Еще одним субъективным критерием правового прогресса мы считаем эмоциональную способность индивида к восприятию и позитивной оценке проводимых трансформаций и готовность (в том числе латентная) к участию в реализации мероприятий, направленных на достижение цели правового прогресса.
Объективно-субъективным критерием правового прогресса мы считаем информационный. С одной стороны, информационная открытость преобразований должна способствовать их эффективности. С другой стороны, готовность политической элиты к информационной открытости свидетельствует о стремлении к легитимации реформ. Особенно актуален этот критерий в условиях формирования цифрового общества и виртуализации правового дискурса.
Однако данные критерии нельзя рассматривать изолировано. Только интегративное единство всех критериев позволяет оценить правовой прогресс и особенности его социальной рефлексии.
Таким образом, критерий правового прогресса целесообразно рассматривать как методологический гносеологический инструмент, выражающий возможные аспекты и показатели совершенствования правовой реальности. Следует отметить многочисленность критериев правового прогресса в силу наличия большого числа аспектов данного явления и возможных показателей достижения целей, поставленных перед правовым развитием.
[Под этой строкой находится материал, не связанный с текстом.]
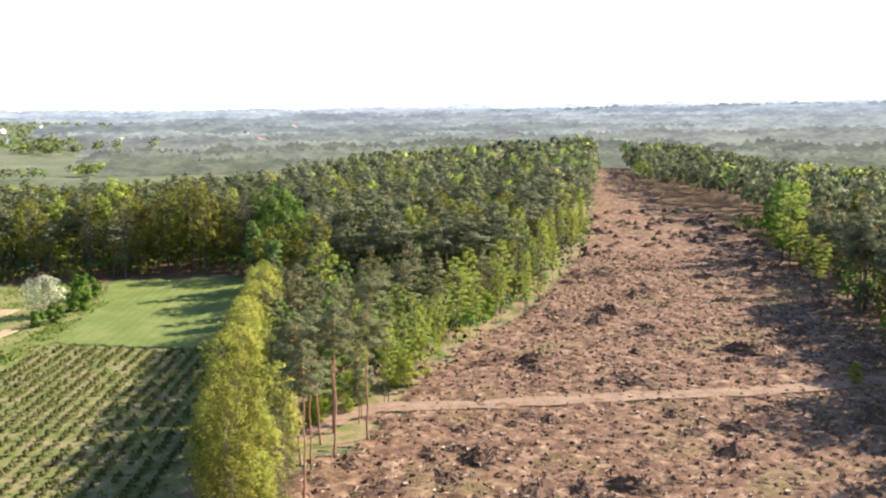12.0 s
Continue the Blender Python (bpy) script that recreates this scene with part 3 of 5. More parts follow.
# ---- far woods, joined ----
def woods(name, P, h, mat_shares, quads, size, R, label, rng, low=0.35):
    """Many crowns far off as one mesh a leaf colour."""
    kinds = rng.choice(len(mat_shares), len(P), p=[s for _, s in mat_shares])
    for k, (mat, _) in enumerate(mat_shares):
        p = P[kinds == k]
        if not len(p):
            continue
        n = len(p)
        hh = (h if np.isscalar(h) else h[kinds == k]) * rng.uniform(0.8, 1.12, n)
        rr = R * rng.uniform(0.75, 1.2, n)
        d = rng.normal(size=(quads, n, 3))
        d[..., 2] = np.abs(d[..., 2]) * 1.1 - 0.35
        d /= np.linalg.norm(d, axis=2, keepdims=True)
        knob = 1 + 0.16 * np.sin(d[..., :1] * 7 + d[..., 1:2] * 6 + np.arange(n)[None, :, None]) * np.sin(d[..., 2:] * 9 + np.arange(n)[None, :, None] * 1.7)
        axes = np.c_[rr, rr, hh * (1 - low) / 2]
        C = np.c_[p, relief(p[:, 0], p[:, 1]) + hh * (1 + low) / 2] + d * knob * rng.uniform(0.8, 1.05, (quads, n, 1)) * axes
        e = d / axes
        e /= np.linalg.norm(e, axis=2, keepdims=True)
        V, Q, N = leaves(C.reshape(-1, 3), size, rng, 0.6, e.reshape(-1, 3), 0.7)
        tagged(new(name, leaf_mesh(name, (V, Q, N), mat)), label, "woods", kind="stuff")




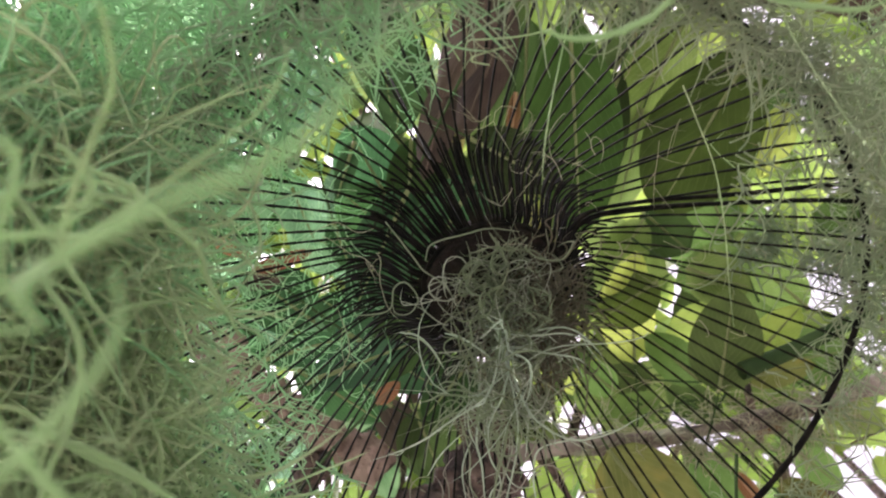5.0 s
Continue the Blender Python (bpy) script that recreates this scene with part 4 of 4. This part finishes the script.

Подчеркнем отсутствие универсальных критериев правового прогресса и их дуальный характер, так как любые закономерности, претендующие исключительно на объективный характер, подвергаются субъективной интерпретации с учетом интеллектуальных предпочтений субъекта, принадлежности его к определенной социальной группе, а также в связи с осмыслением личных, социально-групповых и государственных интересов. Критерии правового прогресса по-разному применимы по отношению к уровням правовой реальности. Как и правовой прогресс в целом, они социокультурно обусловлены и не могут быть рассмотрены вне заданного исторического периода развития правовой реальности, хотя и учитывают общие черты преемственности в правовом развитии.